Aqui estão eles, de facto, ao trabalho, Pedro voltou à sua profissão, a sua é uma pesca material, mas – na linguagem teológica do evangelho – esta indica a missão apostólica da Igreja empenhada na libertação do homem. No Evangelho de Mateus o reino dos céus é comparado a uma rede lançada ao mar que recolhe todo o tipo de peixe e que, quando está cheia, é arrastada para a margem.
O Senhor não está no barco – é verdade – está na margem, já chegou à terra firme, ou seja, à condição definitiva dos ressuscitados. Para esta terra tendem e chegarão também os discípulos.
Finalmente vemos romper a manhã, e com o novo dia chega também a luz, aquela luz verdadeira que «ilumina todo o homem» «que nas alturas nos visita como o sol nascente». É Jesus; mas só com os olhos da fé é possível vê-lo e reconhecê-lo, porque é o Ressuscitado.
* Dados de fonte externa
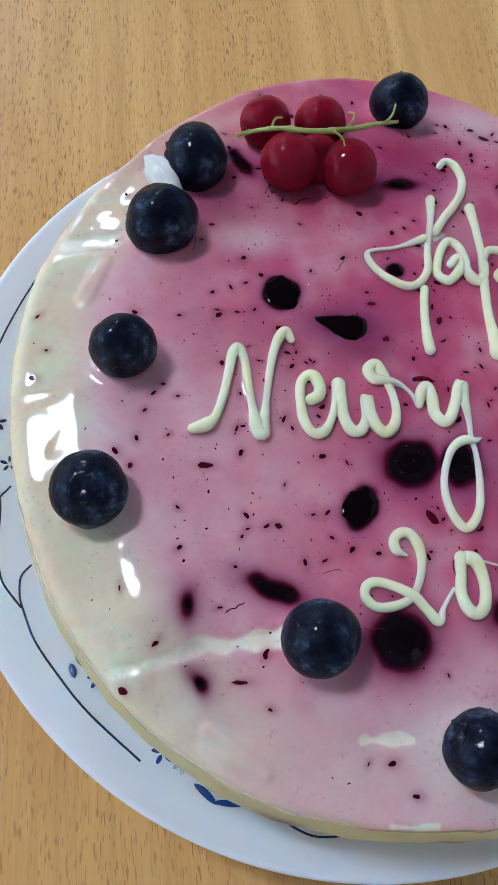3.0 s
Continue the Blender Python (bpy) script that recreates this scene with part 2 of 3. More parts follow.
# ---------- the room ----------
TABLE_Z = 0.75
RX0, RX1, RY0, RY1 = -3.4, 2.8, -2.8, 5.4
tagged(box("floor", (RX0, RY0, -0.1), (RX1, RY1, 0.0), TILE), "pale blue vinyl floor", "floor", kind="structure")
tagged(box("ceiling", (RX0 - 0.1, RY0 - 0.1, CEILING_Z), (RX1 + 0.1, RY1 + 0.1, CEILING_Z + 0.1), CEIL), "plain dark grey board ceiling", "ceiling", kind="structure")
WY0, WY1, WZ0, WZ1 = -2.1, 3.6, 0.6, 2.9
for name, lo, hi in (("wall_south", (RX0 - 0.1, RY0 - 0.1, -0.1), (RX1 + 0.1, RY0, CEILING_Z)), ("wall_east", (RX1, RY0, -0.1), (RX1 + 0.1, RY1, CEILING_Z)),
                     ("wall_west", (RX0 - 0.1, RY0, -0.1), (RX0, WY0, CEILING_Z)), ("wall_west_2", (RX0 - 0.1, WY1, -0.1), (RX0, RY1, CEILING_Z)),
                     ("wall_west_3", (RX0 - 0.1, WY0, -0.1), (RX0, WY1, WZ0)), ("wall_west_4", (RX0 - 0.1, WY0, WZ1), (RX0, WY1, CEILING_Z)), ("wall_north", (RX0 - 0.1, RY1, -0.1), (RX1 + 0.1, RY1 + 0.1, CEILING_Z))):
    tagged(box(name, lo, hi, PLASTER), "plain white plaster wall", "wall", kind="structure")


def window():
    thing = new("window_1")
    thing.location = (RX0, 0, WZ0)
    tagged(thing, "wide white-framed window, daylight outside", "window", kind="structure")
    h, mid = WZ1 - WZ0, (WY0 + WY1) / 2
    for lo, hi in (((-0.08, WY0, 0), (-0.02, WY1, 0.05)), ((-0.08, WY0, h - 0.05), (-0.02, WY1, h)), ((-0.08, WY0, 0.05), (-0.02, WY0 + 0.05, h - 0.05)),
                   ((-0.08, WY1 - 0.05, 0.05), (-0.02, WY1, h - 0.05)), ((-0.08, mid - 0.025, 0.05), (-0.02, mid + 0.025, h - 0.05))):
        box("window_frame", lo, hi, FRAME, thing)
    for y0, y1 in ((WY0 + 0.05, mid - 0.025), (mid + 0.025, WY1 - 0.05)):
        box("pane", (-0.054, y0, 0.05), (-0.048, y1, h - 0.05), GLASS, thing).visible_shadow = False
    lamp = bpy.data.lights.new("window_daylight", "AREA")
    lamp.shape, lamp.size, lamp.size_y, lamp.energy, lamp.color = "RECTANGLE", WY1 - WY0 - 0.1, h - 0.1, WINDOW_WATTS, (0.90, 0.96, 1.0)
    new("window_daylight", lamp).matrix_world = look((RX0 + 0.01, mid, (WZ0 + WZ1) / 2), (2.0, mid, (WZ0 + WZ1) / 2))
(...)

A sua voz nítida e bem perceptível, a sua palavra chega desde a margem e conduz a atividade dos discípulos.
E logo qe estes confiam, eis o milagre: contra todas as lógicas humanas, contra todas as expectativas razoáveis obtêm um resultado surpreendente.
João quer que os cristãos das suas comunidades cheguem à compreensão de que Jesus, mesmo estando na «margem» isto é, na glória do Pai, está sempre a seu lado, todos os dias e continua a fazer ouvir a sua voz, chama, fala, indica o que devem fazer.